*WHAT THE EXERCISE ASKS:*
Without the pictures, set down every line of the data exactly.

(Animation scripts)
·····

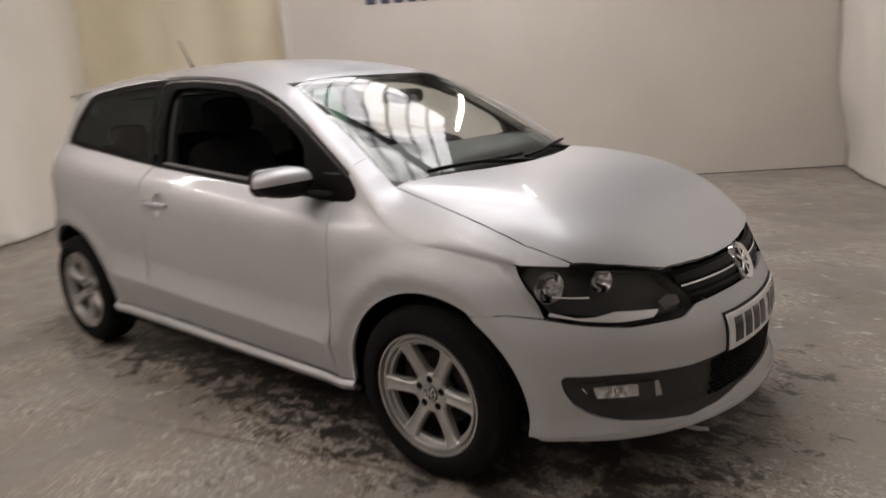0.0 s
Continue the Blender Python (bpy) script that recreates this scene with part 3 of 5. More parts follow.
def skin(name, outline, surf, mat, parent, holes=(), gap=0.028, lift=0.0, rim=0.014, shrink=0.0015, both=False, mirror=False, label="", edge=0.02, lines=()):
    """A panel: the outline in the surface's own coordinates, meshed and laid on it, with its rim turned in. both: with its mirror image in
    one mesh; mirror: the mirror image alone."""
    outline = resample(inset([Vector(p) for p in outline], shrink) if shrink else [Vector(p) for p in outline], edge)
    rings = [outline] + [resample([Vector(p) for p in (inset(list(h), -shrink) if shrink else h)], edge) for h in holes]
    pts, cons = [], []
    for ring in rings:
        b = len(pts)
        pts += ring
        cons += [(b + i, b + (i + 1) % len(ring)) for i in range(len(ring))]
    for line in lines:
        line = [q for q in resample(line, 0.014, False) if inside(q, rings[0]) and not any(inside(q, h) for h in rings[1:])]
        line = [q for q in line if min((q - r).length for r in pts[:sum(len(r) for r in rings)]) > 0.003]
        pts += line
    x0, x1 = min(p.x for p in outline), max(p.x for p in outline)
    y0, y1 = min(p.y for p in outline), max(p.y for p in outline)
    edge_pts = np.array([(p.x, p.y) for p in pts])
    nx, ny = int((x1 - x0) / gap) + 1, int((y1 - y0) / gap) + 1
    for i in range(nx + 1):
        for j in range(ny + 1):
            q = Vector((x0 + (x1 - x0) * i / nx, y0 + (y1 - y0) * j / ny))
            if not inside(q, rings[0]) or any(inside(q, h) for h in rings[1:]):
                continue
            if np.min(np.hypot(edge_pts[:, 0] - q.x, edge_pts[:, 1] - q.y)) < gap * 0.45:
                continue
            pts.append(q)
    vs, _, fs, *_ = delaunay_2d_cdt(pts, cons, [], 0, 1e-6)
    h = 0.002
    place, normal = [], []
    for q in vs:
        p = surf(q.x, q.y)
        du = surf(q.x + h, q.y) - surf(q.x - h, q.y)
        dv = surf(q.x, q.y + h) - surf(q.x, q.y - h)
        nn = du.cross(dv)
        nn = nn.normalized() if nn.length > 1e-12 else Vector((0, -1, 0))
        if both and abs(p.y) < 0.006:
            p = Vector((p.x, 0, p.z))
            nn = Vector((nn.x, 0, nn.z)).normalized()
        place.append(p)
        normal.append(nn)
    # outward: away from the car's core
    mid = sum(place, Vector()) / len(place)
    core = Vector((min(2.4, max(0.2, mid.x)), 0, 0.6))
    if sum(nn.dot(p - core) for nn, p in zip(normal, place)) < 0:
        normal = [-nn for nn in normal]
    tris = []
    for f in fs:
        c = sum((vs[i] for i in f), Vector((0, 0))) / len(f)
        if inside(c, rings[0]) and not any(inside(c, r) for r in rings[1:]):
            p = [place[i] for i in f]
            up = (p[1] - p[0]).cross(p[2] - p[0]).dot(normal[f[0]])
            tris.append(tuple(f) if up > 0 else tuple(reversed(f)))
    co = [p + nn * lift for p, nn in zip(place, normal)]
    count = {}
    for t in tris:
        for a, b in zip(t, t[1:] + t[:1]):
            key = (min(a, b), max(a, b))
            count.setdefault(key, []).append((a, b))
    norms = list(normal)
    faces = list(tris)
    if rim:
        lower = {}
        for e in count.values():
            if len(e) == 1:
                a, b = e[0]
                if both and abs(place[a].y) < 1e-6 and abs(place[b].y) < 1e-6:
                    continue
                for v in (a, b):
                    if v not in lower:
                        lower[v] = (len(co), len(co) + 1)
                        co += [co[v].copy(), co[v] - normal[v] * rim]
                        norms += [None, None]
                (ta, la), (tb, lb) = lower[a], lower[b]
                faces.append((tb, ta, la, lb))
    sets = []
    if not mirror:
        sets.append((co, faces, norms, 1))
    if both or mirror:
        flip = [Vector((p.x, -p.y, p.z)) for p in co]
        sets.append((flip, [tuple(reversed(f)) for f in faces], [Vector((nn.x, -nn.y, nn.z)) if nn else None for nn in norms], -1))
    verts, polys, nrm = [], [], []
    for c, f, nn, _ in sets:
        b = len(verts)
        verts += [tuple(p) for p in c]
        polys += [tuple(b + i for i in t) for t in f]
        nrm += nn
    me = bpy.data.meshes.new(name)
    me.from_pydata(verts, [], polys)
    me.polygons.foreach_set("use_smooth", [True] * len(polys))
    me.update()
    auto = [v.normal.copy() for v in me.vertices]
    me.normals_split_custom_set_from_vertices([tuple(nn) if nn else tuple(a) for nn, a in zip(nrm, auto)])
    me.materials.append(mat)
    ob = new(name, me)
    ob.parent = parent
    if label:
        tagged(ob, label)
    return ob


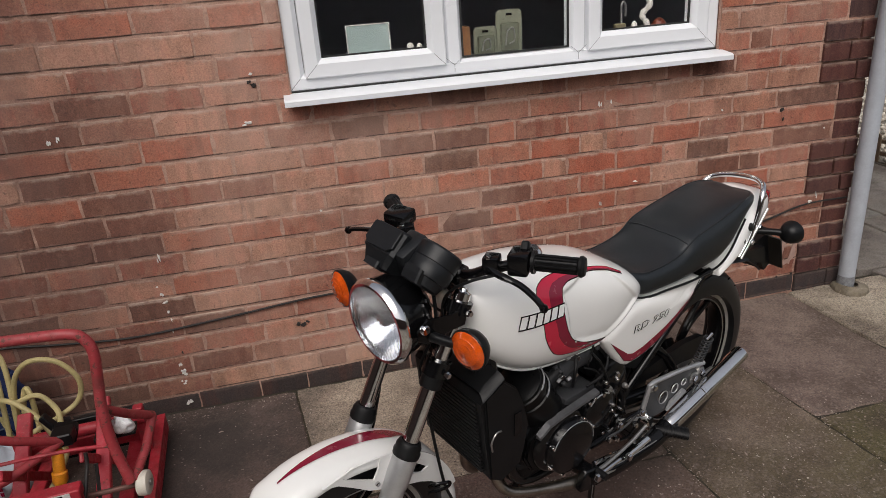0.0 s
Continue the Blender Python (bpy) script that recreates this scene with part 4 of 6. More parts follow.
# frame
for side in (1, -1):
    fr = bp("frame_rail", tube(smooth_path([(0.86, 0.03 * side, 0.86), (0.84, 0.07 * side, 0.70), (0.815, 0.10 * side, 0.50), (0.79, 0.098 * side, 0.375), (0.72, 0.092 * side, 0.312), (0.55, 0.092 * side, 0.298), (0.42, 0.095 * side, 0.300), (0.385, 0.10 * side, 0.37), (0.39, 0.09 * side, 0.52), (0.42, 0.07 * side, 0.66)], 5), 0.0135, 12), M_BLACK)
    bp("seat_rail", tube(smooth_path([(0.80, 0.03 * side, 0.80), (0.55, 0.06 * side, 0.70), (0.30, 0.085 * side, 0.675), (0.05, 0.088 * side, 0.672), (-0.20, 0.085 * side, 0.70)], 5), 0.012, 10), M_BLACK, fr)
    bp("rear_stay", tube([(0.39, 0.098 * side, 0.40), (0.20, 0.10 * side, 0.57), (0.06, 0.095 * side, 0.675)], 0.012, 10), M_BLACK, fr)
    bp("swing_arm", tube([(0.385, 0.085 * side, 0.375), (0.20, 0.092 * side, 0.35), (0.0, 0.092 * side, 0.311), (-0.03, 0.092 * side, 0.308)], [0.020, 0.020, 0.022, 0.018], 12), M_BLACK, fr)
    bp("swing_brace", tube(smooth_path([(0.10, 0.088 * side, 0.345), (0.16, 0.070 * side, 0.44), (0.26, 0.03 * side, 0.53), (0.36, 0.0, 0.60)], 5), 0.014, 10), M_BLACK, fr)
    bp("axle_nut", screw((0, 0.112 * side, 0.311), (0, side, 0.311), 0.016, 0.014), M_CHROME, fr)
    bp("axle_adjuster", boxm((-0.055, -0.006, -0.016), (0.03, 0.006, 0.016), 0.003, pose(0, 0.112 * side, 0.309)), M_STEEL, fr)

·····

*RESPONSE TO THIS TASK:*
0.0 s
Continue the Blender Python (bpy) script that recreates this scene with part 3 of 5. More parts follow.
def skin(name, outline, surf, mat, parent, holes=(), gap=0.028, lift=0.0, rim=0.014, shrink=0.0015, both=False, mirror=False, label="", edge=0.02, lines=()):
    """A panel: the outline in the surface's own coordinates, meshed and laid on it, with its rim turned in. both: with its mirror image in
    one mesh; mirror: the mirror image alone."""
    outline = resample(inset([Vector(p) for p in outline], shrink) if shrink else [Vector(p) for p in outline], edge)
    rings = [outline] + [resample([Vector(p) for p in (inset(list(h), -shrink) if shrink else h)], edge) for h in holes]
    pts, cons = [], []
    for ring in rings:
        b = len(pts)
        pts += ring
        cons += [(b + i, b + (i + 1) % len(ring)) for i in range(len(ring))]
    for line in lines:
        line = [q for q in resample(line, 0.014, False) if inside(q, rings[0]) and not any(inside(q, h) for h in rings[1:])]
        line = [q for q in line if min((q - r).length for r in pts[:sum(len(r) for r in rings)]) > 0.003]
        pts += line
    x0, x1 = min(p.x for p in outline), max(p.x for p in outline)
    y0, y1 = min(p.y for p in outline), max(p.y for p in outline)
    edge_pts = np.array([(p.x, p.y) for p in pts])
    nx, ny = int((x1 - x0) / gap) + 1, int((y1 - y0) / gap) + 1
    for i in range(nx + 1):
        for j in range(ny + 1):
            q = Vector((x0 + (x1 - x0) * i / nx, y0 + (y1 - y0) * j / ny))
            if not inside(q, rings[0]) or any(inside(q, h) for h in rings[1:]):
                continue
            if np.min(np.hypot(edge_pts[:, 0] - q.x, edge_pts[:, 1] - q.y)) < gap * 0.45:
                continue
            pts.append(q)
    vs, _, fs, *_ = delaunay_2d_cdt(pts, cons, [], 0, 1e-6)
    h = 0.002
    place, normal = [], []
    for q in vs:
        p = surf(q.x, q.y)
        du = surf(q.x + h, q.y) - surf(q.x - h, q.y)
        dv = surf(q.x, q.y + h) - surf(q.x, q.y - h)
        nn = du.cross(dv)
        nn = nn.normalized() if nn.length > 1e-12 else Vector((0, -1, 0))
        if both and abs(p.y) < 0.006:
            p = Vector((p.x, 0, p.z))
            nn = Vector((nn.x, 0, nn.z)).normalized()
        place.append(p)
        normal.append(nn)
    # outward: away from the car's core
    mid = sum(place, Vector()) / len(place)
    core = Vector((min(2.4, max(0.2, mid.x)), 0, 0.6))
    if sum(nn.dot(p - core) for nn, p in zip(normal, place)) < 0:
        normal = [-nn for nn in normal]
    tris = []
    for f in fs:
        c = sum((vs[i] for i in f), Vector((0, 0))) / len(f)
        if inside(c, rings[0]) and not any(inside(c, r) for r in rings[1:]):
            p = [place[i] for i in f]
            up = (p[1] - p[0]).cross(p[2] - p[0]).dot(normal[f[0]])
            tris.append(tuple(f) if up > 0 else tuple(reversed(f)))
    co = [p + nn * lift for p, nn in zip(place, normal)]
    count = {}
    for t in tris:
        for a, b in zip(t, t[1:] + t[:1]):
            key = (min(a, b), max(a, b))
            count.setdefault(key, []).append((a, b))
    norms = list(normal)
    faces = list(tris)
    if rim:
        lower = {}
        for e in count.values():
            if len(e) == 1:
                a, b = e[0]
                if both and abs(place[a].y) < 1e-6 and abs(place[b].y) < 1e-6:
                    continue
                for v in (a, b):
                    if v not in lower:
                        lower[v] = (len(co), len(co) + 1)
                        co += [co[v].copy(), co[v] - normal[v] * rim]
                        norms += [None, None]
                (ta, la), (tb, lb) = lower[a], lower[b]
                faces.append((tb, ta, la, lb))
    sets = []
    if not mirror:
        sets.append((co, faces, norms, 1))
    if both or mirror:
        flip = [Vector((p.x, -p.y, p.z)) for p in co]
        sets.append((flip, [tuple(reversed(f)) for f in faces], [Vector((nn.x, -nn.y, nn.z)) if nn else None for nn in norms], -1))
    verts, polys, nrm = [], [], []
    for c, f, nn, _ in sets:
        b = len(verts)
        verts += [tuple(p) for p in c]
        polys += [tuple(b + i for i in t) for t in f]
        nrm += nn
    me = bpy.data.meshes.new(name)
    me.from_pydata(verts, [], polys)
    me.polygons.foreach_set("use_smooth", [True] * len(polys))
    me.update()
    auto = [v.normal.copy() for v in me.vertices]
    me.normals_split_custom_set_from_vertices([tuple(nn) if nn else tuple(a) for nn, a in zip(nrm, auto)])
    me.materials.append(mat)
    ob = new(name, me)
    ob.parent = parent
    if label:
        tagged(ob, label)
    return ob


0.0 s
Continue the Blender Python (bpy) script that recreates this scene with part 4 of 6. More parts follow.
# frame
for side in (1, -1):
    fr = bp("frame_rail", tube(smooth_path([(0.86, 0.03 * side, 0.86), (0.84, 0.07 * side, 0.70), (0.815, 0.10 * side, 0.50), (0.79, 0.098 * side, 0.375), (0.72, 0.092 * side, 0.312), (0.55, 0.092 * side, 0.298), (0.42, 0.095 * side, 0.300), (0.385, 0.10 * side, 0.37), (0.39, 0.09 * side, 0.52), (0.42, 0.07 * side, 0.66)], 5), 0.0135, 12), M_BLACK)
    bp("seat_rail", tube(smooth_path([(0.80, 0.03 * side, 0.80), (0.55, 0.06 * side, 0.70), (0.30, 0.085 * side, 0.675), (0.05, 0.088 * side, 0.672), (-0.20, 0.085 * side, 0.70)], 5), 0.012, 10), M_BLACK, fr)
    bp("rear_stay", tube([(0.39, 0.098 * side, 0.40), (0.20, 0.10 * side, 0.57), (0.06, 0.095 * side, 0.675)], 0.012, 10), M_BLACK, fr)
    bp("swing_arm", tube([(0.385, 0.085 * side, 0.375), (0.20, 0.092 * side, 0.35), (0.0, 0.092 * side, 0.311), (-0.03, 0.092 * side, 0.308)], [0.020, 0.020, 0.022, 0.018], 12), M_BLACK, fr)
    bp("swing_brace", tube(smooth_path([(0.10, 0.088 * side, 0.345), (0.16, 0.070 * side, 0.44), (0.26, 0.03 * side, 0.53), (0.36, 0.0, 0.60)], 5), 0.014, 10), M_BLACK, fr)
    bp("axle_nut", screw((0, 0.112 * side, 0.311), (0, side, 0.311), 0.016, 0.014), M_CHROME, fr)
    bp("axle_adjuster", boxm((-0.055, -0.006, -0.016), (0.03, 0.006, 0.016), 0.003, pose(0, 0.112 * side, 0.309)), M_STEEL, fr)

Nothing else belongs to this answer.